É possível reforçar mais
sustentabilidade da Segurança Social
Uma das medidas mais importantes, a nosso ver, seria alterar o sistema de financiamento da Segurança Social substituindo gradualmente o sistema de contribuições para a Segurança Social das empresas, que atualmente tem como base as remunerações, passando a ter como base a totalidade da riqueza líquida criada por cada empresa (o VAL). Isto teria a vantagem de alargar a base de contribuição (em cerca de mais 40%) não ficando dependente das remunerações pagas, que em percentagem do PIB tendem a diminuir com o agravamento das desigualdades na distribuição do rendimento e com o aumento do desemprego (deixariam de ser premiadas as empresas que despedem, como acontece atualmente), o que permitiria reduzir a taxa de contribuição das empresas para a Segurança Social (seria suficiente uma taxa contributiva pouco superior a metade da atual), e eliminar-se-ia, desta forma, a concorrência desleal entre as empresas (atualmente, uma empresa do sector dos têxteis, por empregar mais trabalhadores, contribui com cerca de 15% da riqueza líquida que cria, enquanto a EDP contribui com menos de 5%). A necessidade de alterar o sistema de cálculo das contribuições das empresas para a Segurança Social, alargando para toda a riqueza líquida criada pelas empresas, e não apenas com base nas remunerações, tem uma justificação que não é apenas técnica mas assenta também em princípios de segurança, justiça e igualdade, e já é compreendida por sectores cada vez mais amplos da sociedade portuguesa. Em 2013, António José Seguro numa intervenção pública para apresentar as propostas que o PS implementaria quando fosse governo referiu precisamente a uma medida desta natureza. Esperemos que se chegar ao governo não se esqueça dela, como muitas vezes tem sucedido no passado com as promessas do PS. E isso poderá acontecer pois Vieira da Silva, deputado do PS e ex-ministro, já veio publicamente contrariar o secretário-geral do PS pois, em entrevista dada a um jornal diário, veio dizer que não concordava com tal medida.
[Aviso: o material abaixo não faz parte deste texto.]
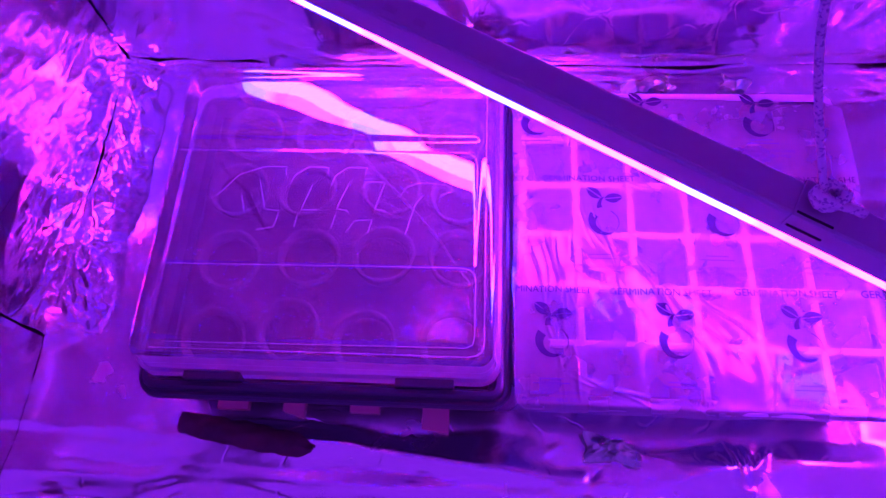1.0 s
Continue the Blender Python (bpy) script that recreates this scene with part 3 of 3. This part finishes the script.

Mas as medidas que, implementadas, reforçariam a sustentabilidade financeira da Segurança Social não se limitam apenas à anterior. A recuperação das dívidas à Segurança Social, muitas delas referentes a descontos feitos nos salários dos trabalhadores que não são entregues, já atingiam, em 2012, os 9498 milhões de euros segundo o Balanço de 2012 da Segurança Social (o recuperado em 2013, com o perdão concedido pelo Governo, representou apenas uma pequena gota), assim como um combate eficaz à evasão e fraude contributiva, que faz perder todos os anos mais de 3000 milhões de euros de receitas à Segurança Social, seriam também medidas que reforçariam a sustentabilidade da Segurança Social. No entanto, a «mãe de todas as medidas» é, sem dúvida, um crescimento económico sustentado e não anémico.
Mas com a política de austeridade a continuar e, com o chamado Pacto Orçamental, é impossível ter um tal tipo de crescimento. Mas disto tudo, nem Poiares Maduro, nem os comentadores com acesso fácil aos media falam. Por que será? Deixamos a resposta aos leitores.